Work to do
Take the lines from the one bearing "setattr(scene.view_settings, path, value)" to the one bearing "scene.view_settings.keyframe_insert(path, frame=frame(t))", inclusive, and reproduce them exactly; include no other line.
— start —
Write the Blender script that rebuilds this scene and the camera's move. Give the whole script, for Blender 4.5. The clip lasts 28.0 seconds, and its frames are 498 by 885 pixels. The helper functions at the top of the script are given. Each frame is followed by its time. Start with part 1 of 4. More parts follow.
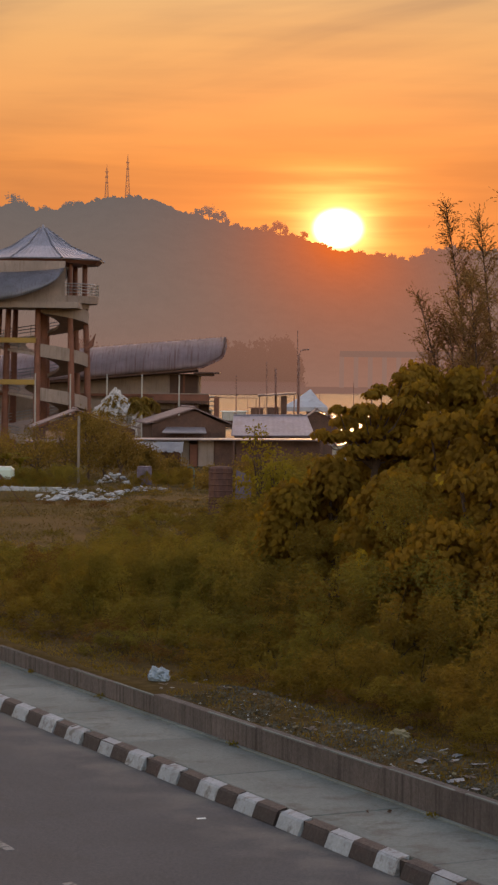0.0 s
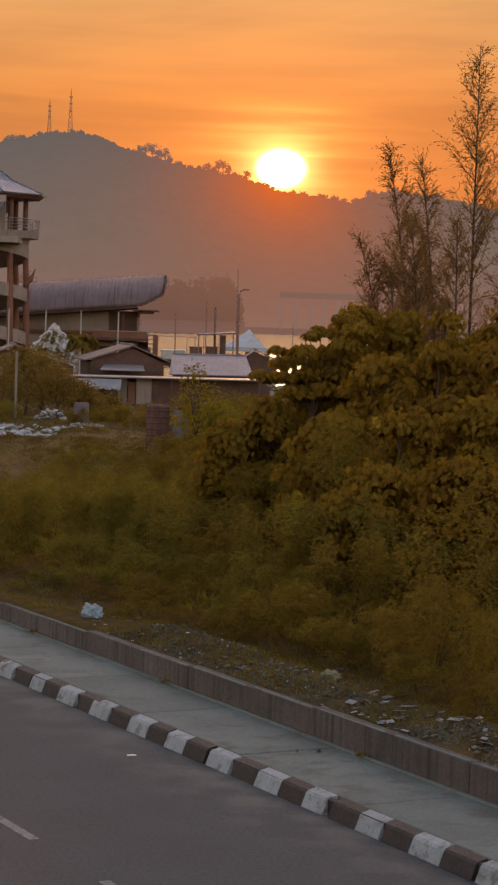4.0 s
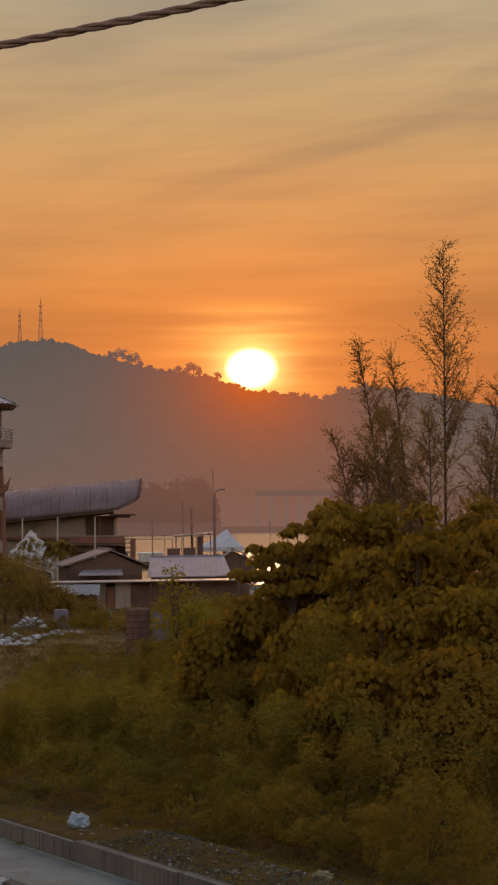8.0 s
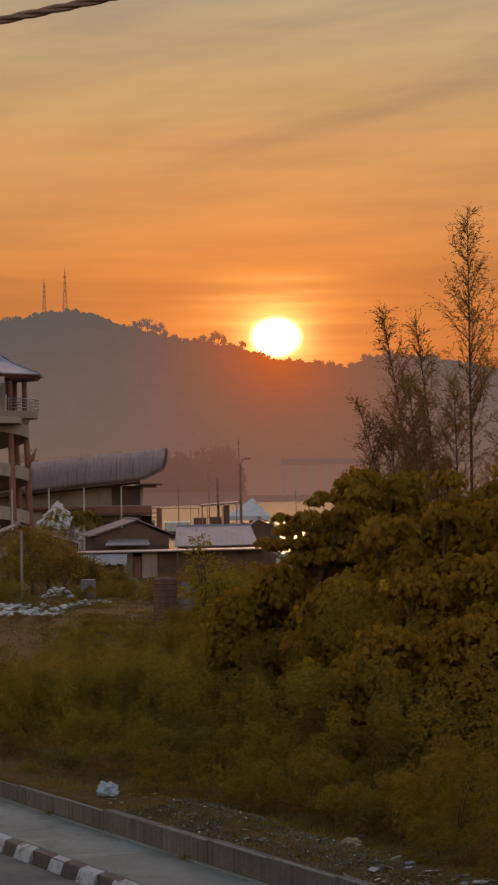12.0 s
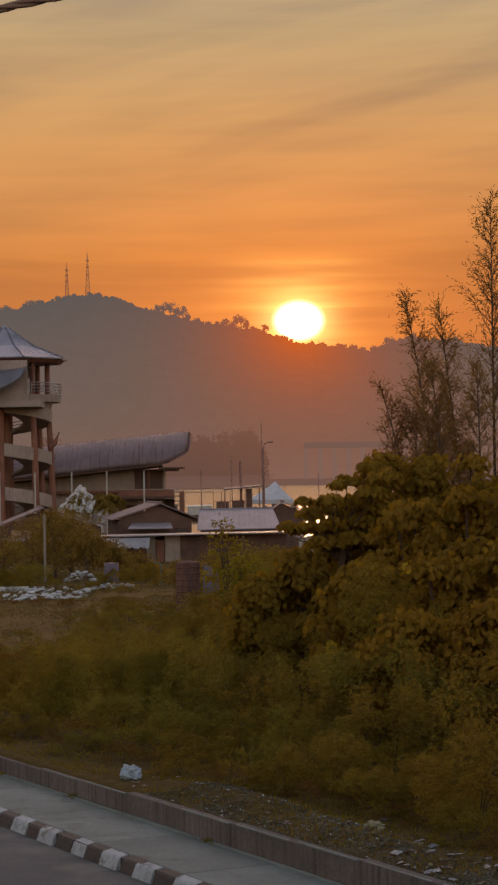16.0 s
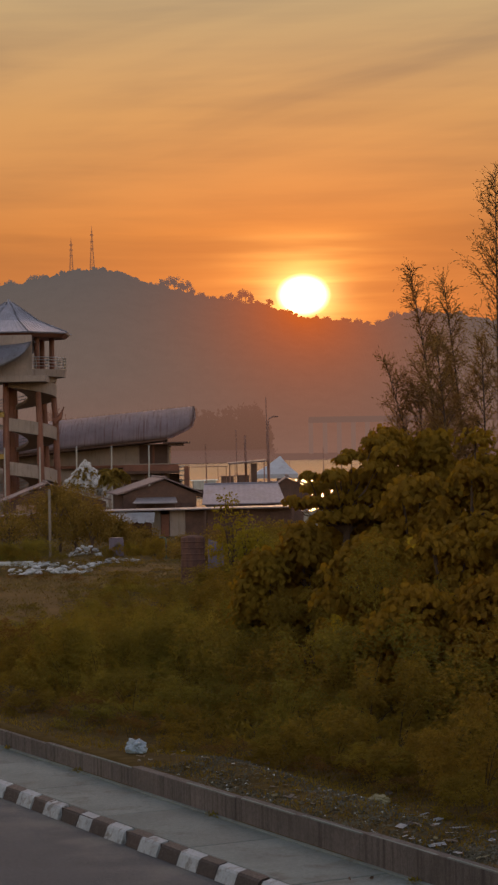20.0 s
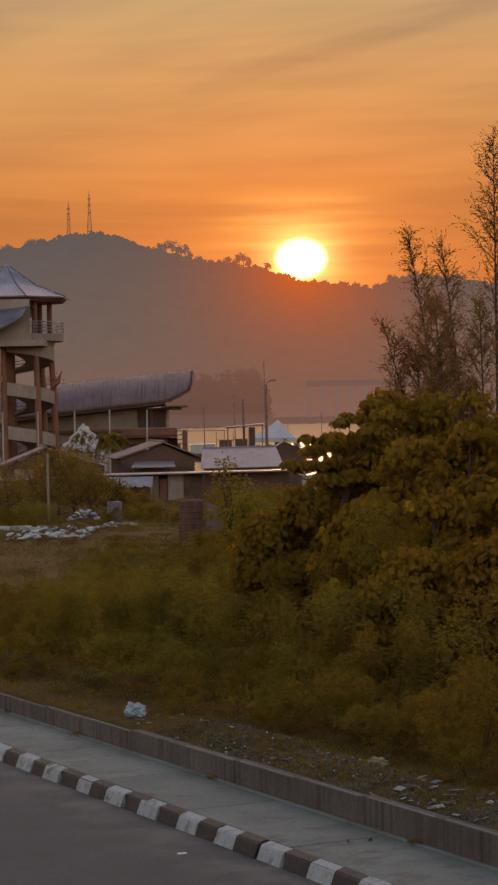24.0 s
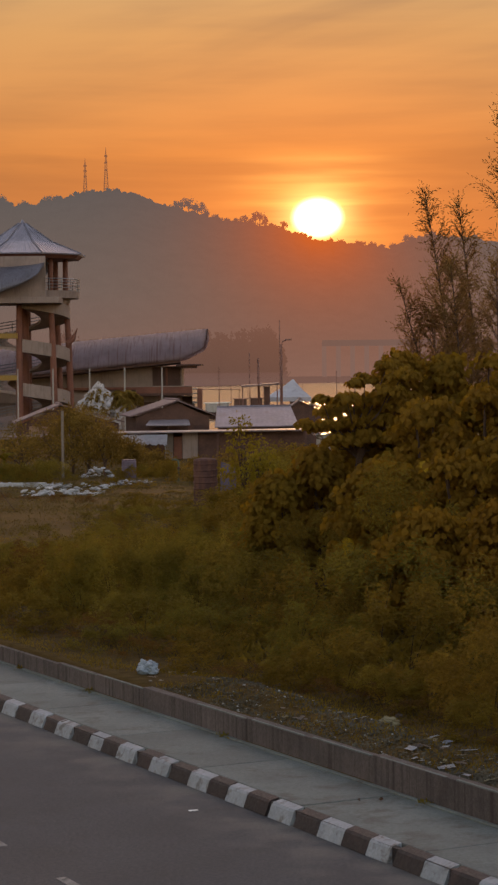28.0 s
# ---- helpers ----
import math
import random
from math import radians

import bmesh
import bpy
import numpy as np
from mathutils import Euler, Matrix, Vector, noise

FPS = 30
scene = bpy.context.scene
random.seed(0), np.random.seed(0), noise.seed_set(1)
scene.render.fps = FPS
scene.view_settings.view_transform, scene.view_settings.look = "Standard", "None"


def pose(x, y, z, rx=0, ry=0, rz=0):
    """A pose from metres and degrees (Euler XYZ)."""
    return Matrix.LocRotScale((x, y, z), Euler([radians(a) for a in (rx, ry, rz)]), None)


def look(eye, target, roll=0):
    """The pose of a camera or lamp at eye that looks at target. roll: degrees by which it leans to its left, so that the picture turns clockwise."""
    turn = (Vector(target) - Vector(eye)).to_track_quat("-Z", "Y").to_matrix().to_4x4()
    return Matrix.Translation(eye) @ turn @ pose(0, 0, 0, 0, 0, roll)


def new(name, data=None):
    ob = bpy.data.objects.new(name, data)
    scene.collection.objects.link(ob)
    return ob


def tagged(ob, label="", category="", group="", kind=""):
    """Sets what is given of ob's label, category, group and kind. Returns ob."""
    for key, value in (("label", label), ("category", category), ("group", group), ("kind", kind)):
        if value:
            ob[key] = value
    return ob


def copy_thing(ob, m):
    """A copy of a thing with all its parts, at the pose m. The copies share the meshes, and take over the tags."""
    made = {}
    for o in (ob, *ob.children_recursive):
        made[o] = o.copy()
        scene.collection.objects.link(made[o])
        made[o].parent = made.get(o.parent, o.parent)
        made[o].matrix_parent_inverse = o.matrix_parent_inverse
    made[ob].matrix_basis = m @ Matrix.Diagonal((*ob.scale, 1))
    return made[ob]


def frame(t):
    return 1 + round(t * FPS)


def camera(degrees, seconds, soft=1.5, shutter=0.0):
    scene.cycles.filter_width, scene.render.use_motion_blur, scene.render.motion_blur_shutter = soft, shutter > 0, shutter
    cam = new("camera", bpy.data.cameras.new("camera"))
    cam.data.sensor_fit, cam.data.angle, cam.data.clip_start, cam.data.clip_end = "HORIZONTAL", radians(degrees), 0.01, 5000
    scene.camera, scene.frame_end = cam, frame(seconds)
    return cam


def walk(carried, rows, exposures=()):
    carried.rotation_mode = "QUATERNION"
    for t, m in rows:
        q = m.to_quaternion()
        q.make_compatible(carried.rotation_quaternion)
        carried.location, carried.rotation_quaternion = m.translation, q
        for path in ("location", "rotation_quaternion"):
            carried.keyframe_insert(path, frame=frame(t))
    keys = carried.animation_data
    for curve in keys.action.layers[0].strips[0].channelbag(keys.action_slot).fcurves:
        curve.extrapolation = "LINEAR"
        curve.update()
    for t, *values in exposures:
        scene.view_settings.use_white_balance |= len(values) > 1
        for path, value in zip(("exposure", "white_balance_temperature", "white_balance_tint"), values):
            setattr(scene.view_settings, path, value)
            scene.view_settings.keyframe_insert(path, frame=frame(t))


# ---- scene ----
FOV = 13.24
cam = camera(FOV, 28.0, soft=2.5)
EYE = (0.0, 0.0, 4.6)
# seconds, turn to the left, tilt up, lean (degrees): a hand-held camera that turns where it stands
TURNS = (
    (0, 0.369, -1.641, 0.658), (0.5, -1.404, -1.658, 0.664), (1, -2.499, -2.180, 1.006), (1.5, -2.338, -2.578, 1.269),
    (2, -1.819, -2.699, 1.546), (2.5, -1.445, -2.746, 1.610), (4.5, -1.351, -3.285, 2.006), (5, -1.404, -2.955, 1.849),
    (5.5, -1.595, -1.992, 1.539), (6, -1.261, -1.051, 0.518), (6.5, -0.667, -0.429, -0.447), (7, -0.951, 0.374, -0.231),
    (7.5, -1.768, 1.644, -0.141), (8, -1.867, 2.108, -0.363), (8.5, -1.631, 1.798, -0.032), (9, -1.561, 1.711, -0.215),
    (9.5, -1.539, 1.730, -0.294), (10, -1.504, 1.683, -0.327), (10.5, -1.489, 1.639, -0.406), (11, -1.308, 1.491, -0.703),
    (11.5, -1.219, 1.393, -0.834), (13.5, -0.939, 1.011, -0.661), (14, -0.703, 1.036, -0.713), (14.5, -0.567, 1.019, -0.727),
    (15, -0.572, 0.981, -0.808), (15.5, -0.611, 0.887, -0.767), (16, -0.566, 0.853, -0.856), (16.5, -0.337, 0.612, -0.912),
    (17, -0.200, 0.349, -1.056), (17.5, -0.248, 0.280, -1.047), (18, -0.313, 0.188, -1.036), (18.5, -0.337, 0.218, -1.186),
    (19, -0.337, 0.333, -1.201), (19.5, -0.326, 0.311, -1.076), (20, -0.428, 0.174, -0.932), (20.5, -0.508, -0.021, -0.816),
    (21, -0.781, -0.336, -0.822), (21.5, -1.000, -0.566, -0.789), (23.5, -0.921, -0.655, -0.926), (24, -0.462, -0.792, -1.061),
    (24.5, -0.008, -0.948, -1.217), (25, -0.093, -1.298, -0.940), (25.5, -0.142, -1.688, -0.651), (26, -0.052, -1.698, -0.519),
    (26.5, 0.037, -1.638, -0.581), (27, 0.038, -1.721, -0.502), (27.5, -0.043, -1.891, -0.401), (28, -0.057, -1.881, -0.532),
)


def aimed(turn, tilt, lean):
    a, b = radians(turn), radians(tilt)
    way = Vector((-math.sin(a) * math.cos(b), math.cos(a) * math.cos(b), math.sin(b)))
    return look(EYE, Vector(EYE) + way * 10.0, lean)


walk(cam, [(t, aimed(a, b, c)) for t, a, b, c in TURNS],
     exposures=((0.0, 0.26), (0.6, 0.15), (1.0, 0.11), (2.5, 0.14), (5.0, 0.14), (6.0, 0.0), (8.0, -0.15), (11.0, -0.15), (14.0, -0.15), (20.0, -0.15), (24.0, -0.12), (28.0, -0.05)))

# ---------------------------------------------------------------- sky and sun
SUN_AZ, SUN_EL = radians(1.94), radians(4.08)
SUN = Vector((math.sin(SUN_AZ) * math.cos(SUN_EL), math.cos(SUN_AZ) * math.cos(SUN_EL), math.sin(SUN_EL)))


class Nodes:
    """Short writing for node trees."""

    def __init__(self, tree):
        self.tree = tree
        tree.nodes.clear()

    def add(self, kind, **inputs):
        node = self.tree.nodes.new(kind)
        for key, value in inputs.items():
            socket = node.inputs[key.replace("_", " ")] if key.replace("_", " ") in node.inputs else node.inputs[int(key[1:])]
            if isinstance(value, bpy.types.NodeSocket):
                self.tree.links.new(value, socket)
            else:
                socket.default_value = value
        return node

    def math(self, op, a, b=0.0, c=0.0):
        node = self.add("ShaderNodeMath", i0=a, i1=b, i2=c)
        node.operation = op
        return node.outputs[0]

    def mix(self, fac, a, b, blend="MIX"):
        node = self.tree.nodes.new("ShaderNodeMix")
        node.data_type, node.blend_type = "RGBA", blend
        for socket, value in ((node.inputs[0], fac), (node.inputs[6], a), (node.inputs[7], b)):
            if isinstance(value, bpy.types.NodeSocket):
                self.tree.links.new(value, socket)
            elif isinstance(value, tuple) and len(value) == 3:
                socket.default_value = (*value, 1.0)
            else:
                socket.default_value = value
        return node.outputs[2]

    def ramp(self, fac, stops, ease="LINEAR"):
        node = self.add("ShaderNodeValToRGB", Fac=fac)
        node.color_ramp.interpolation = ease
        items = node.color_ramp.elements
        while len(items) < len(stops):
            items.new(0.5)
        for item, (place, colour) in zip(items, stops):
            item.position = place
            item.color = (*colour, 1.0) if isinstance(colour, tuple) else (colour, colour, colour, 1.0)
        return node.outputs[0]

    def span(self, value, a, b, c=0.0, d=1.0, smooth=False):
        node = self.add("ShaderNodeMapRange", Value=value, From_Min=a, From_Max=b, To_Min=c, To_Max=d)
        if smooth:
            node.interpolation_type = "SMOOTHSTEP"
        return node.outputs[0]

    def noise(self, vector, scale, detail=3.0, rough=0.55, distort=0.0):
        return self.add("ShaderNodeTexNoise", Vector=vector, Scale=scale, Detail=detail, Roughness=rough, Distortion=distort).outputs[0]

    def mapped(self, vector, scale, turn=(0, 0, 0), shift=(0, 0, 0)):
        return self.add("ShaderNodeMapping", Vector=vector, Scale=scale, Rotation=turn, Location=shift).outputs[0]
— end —
Output
            setattr(scene.view_settings, path, value)
            scene.view_settings.keyframe_insert(path, frame=frame(t))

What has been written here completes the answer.